_DATA_
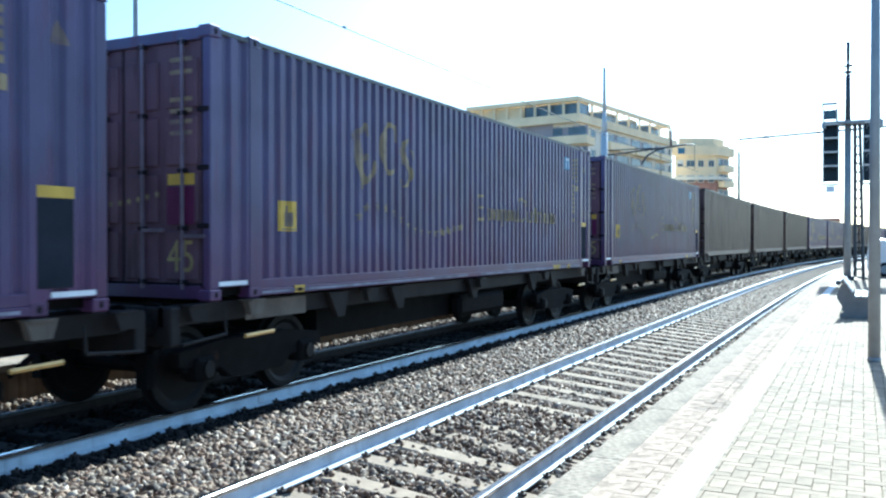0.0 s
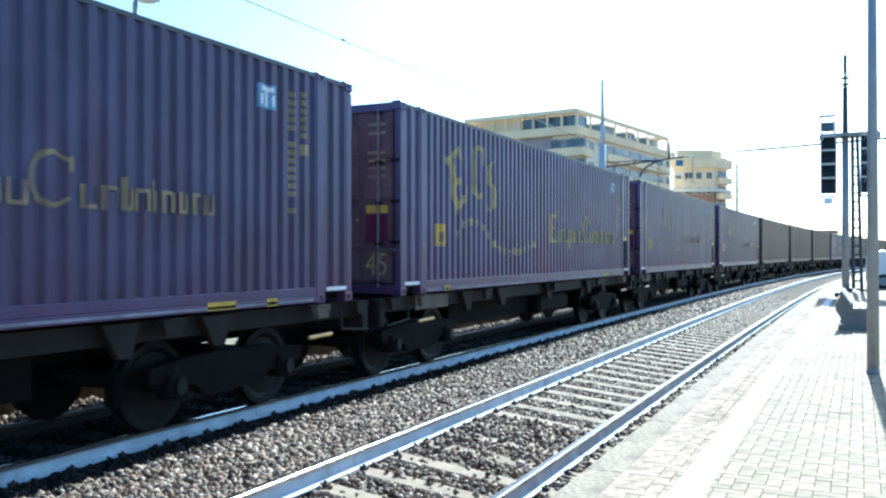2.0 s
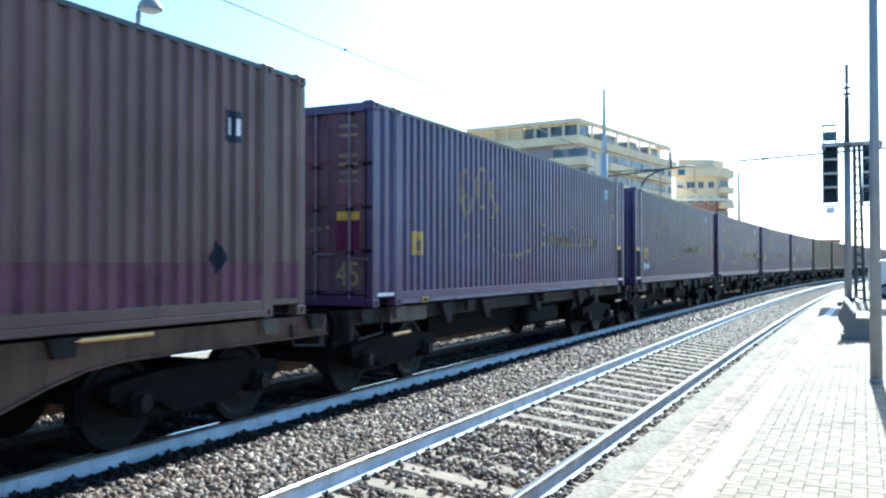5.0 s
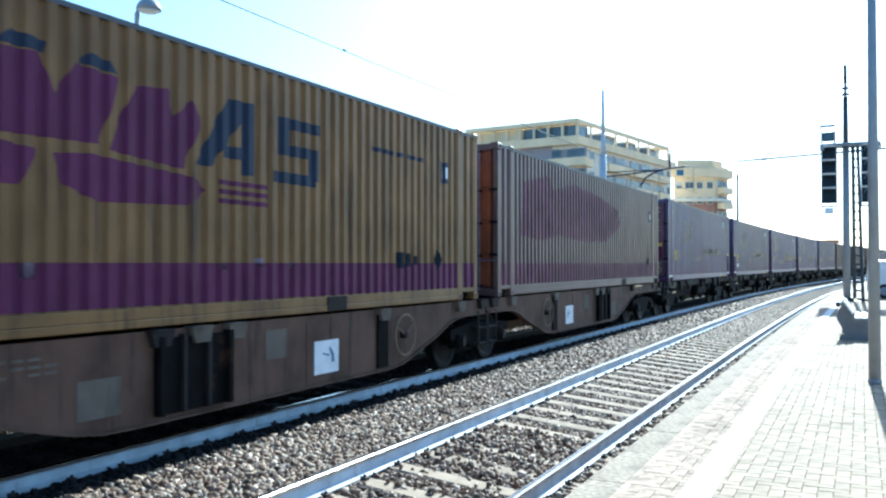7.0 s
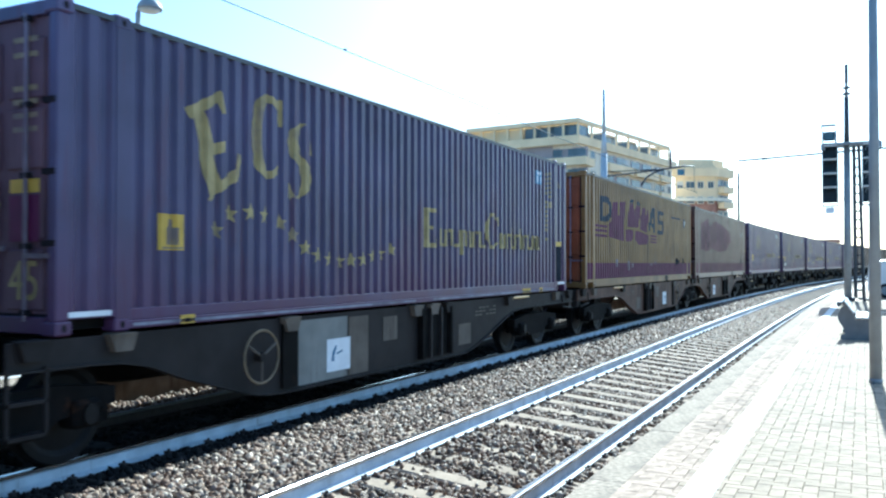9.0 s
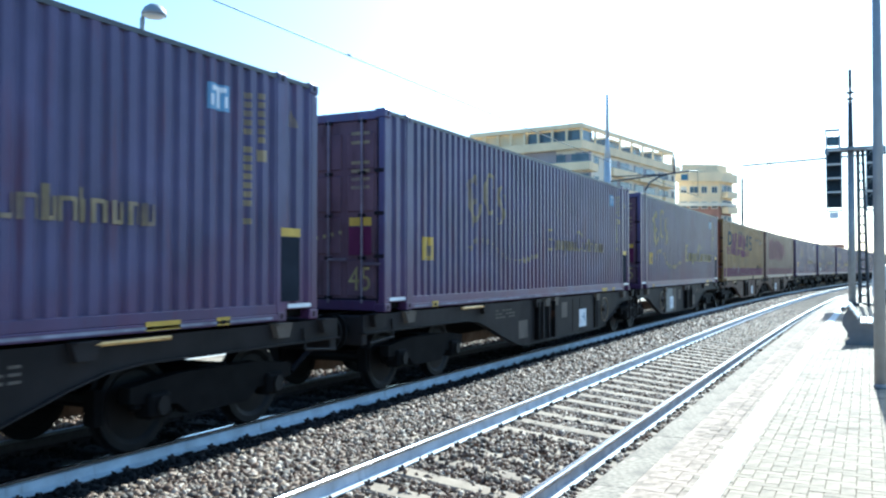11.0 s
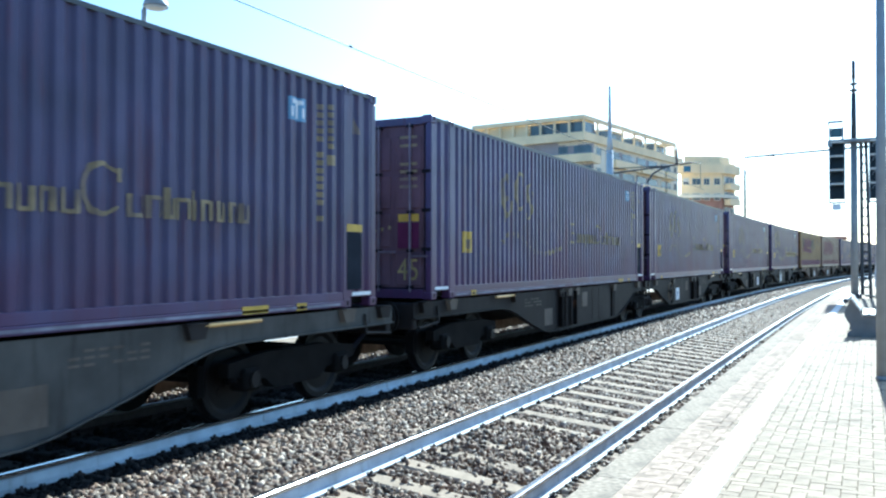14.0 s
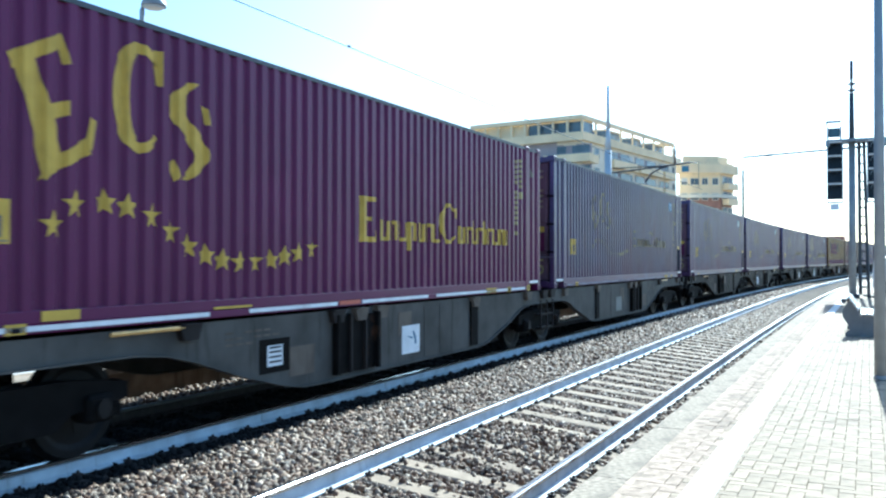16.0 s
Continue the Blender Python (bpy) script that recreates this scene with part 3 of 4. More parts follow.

_WORK TO DO_
Make an exact copy of the data, leaving its pictures out.

_SOLUTION TO THIS EXERCISE_
0.0 s
2.0 s
5.0 s
7.0 s
9.0 s
11.0 s
14.0 s
16.0 s
Continue the Blender Python (bpy) script that recreates this scene with part 3 of 4. More parts follow.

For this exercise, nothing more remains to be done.